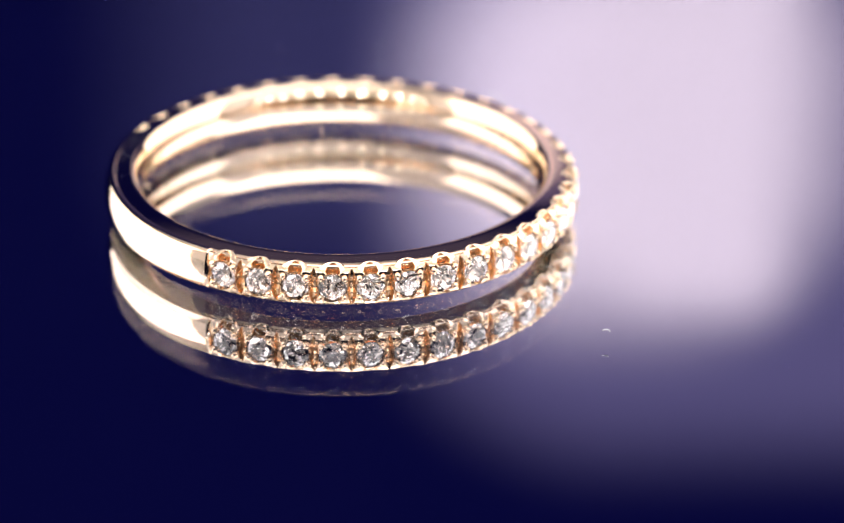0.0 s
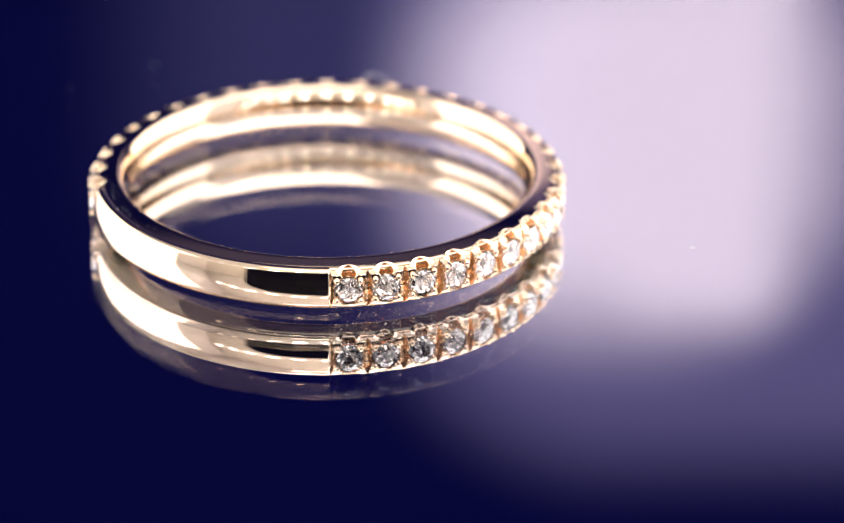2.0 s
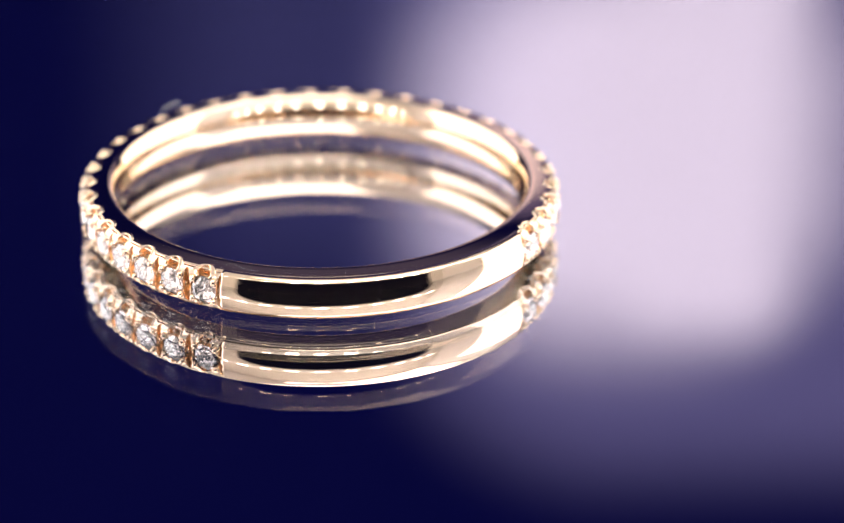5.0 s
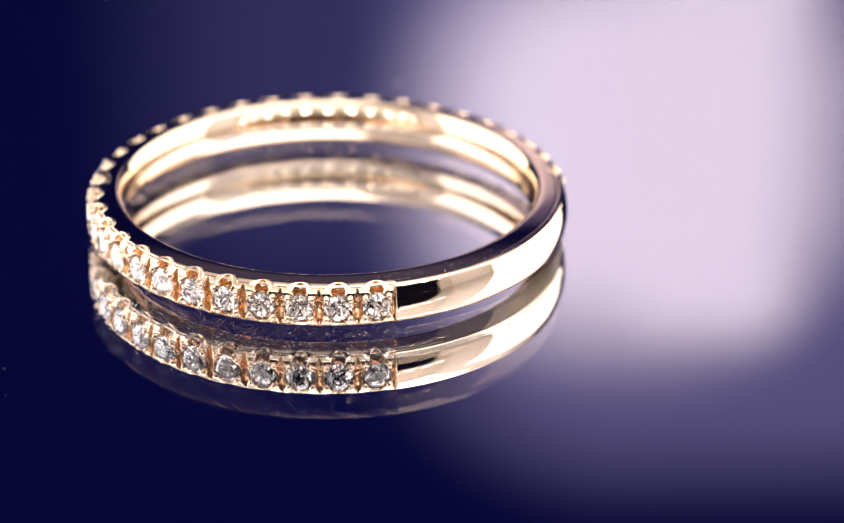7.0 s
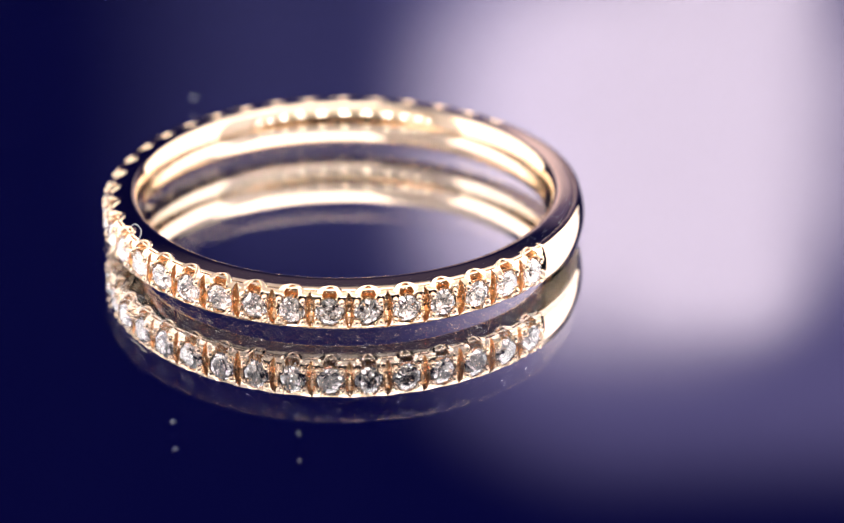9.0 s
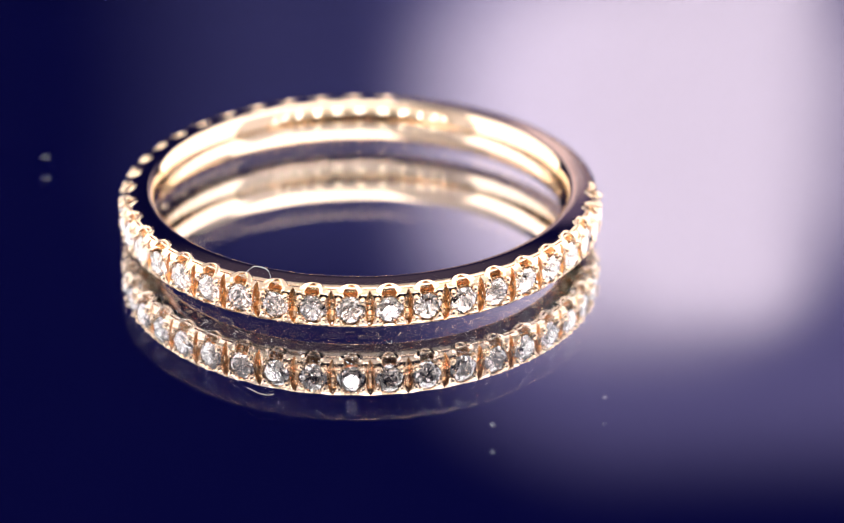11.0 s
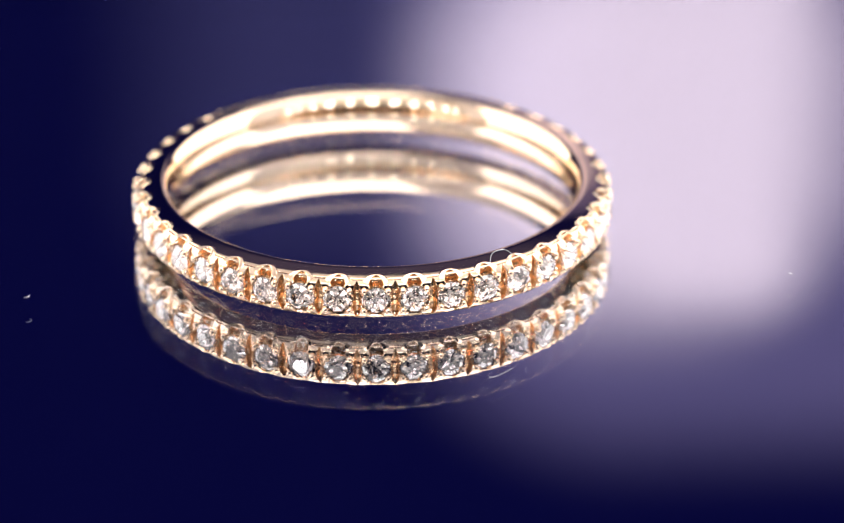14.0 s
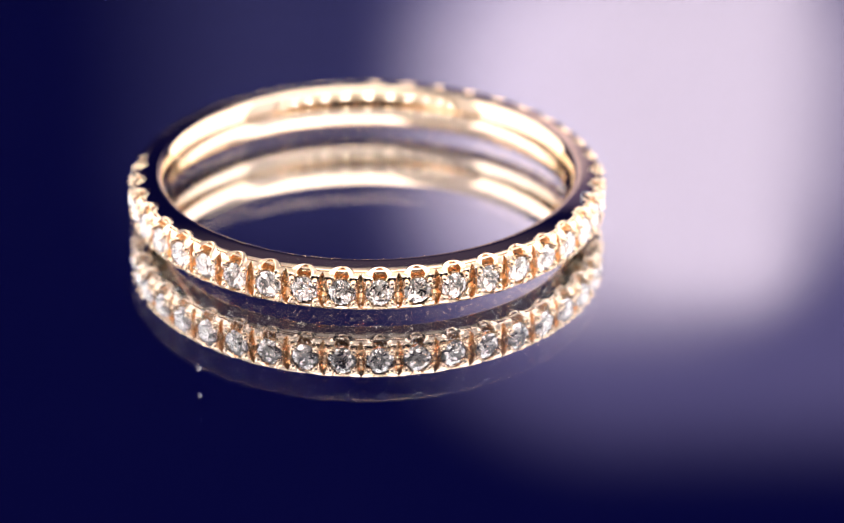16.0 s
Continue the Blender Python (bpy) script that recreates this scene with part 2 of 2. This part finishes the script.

PROBLEM STATEMENT: Leave the pictures out and copy the rest of the data exactly.

THE REPLY:
0.0 s
2.0 s
5.0 s
7.0 s
9.0 s
11.0 s
14.0 s
16.0 s
Continue the Blender Python (bpy) script that recreates this scene with part 2 of 2. This part finishes the script.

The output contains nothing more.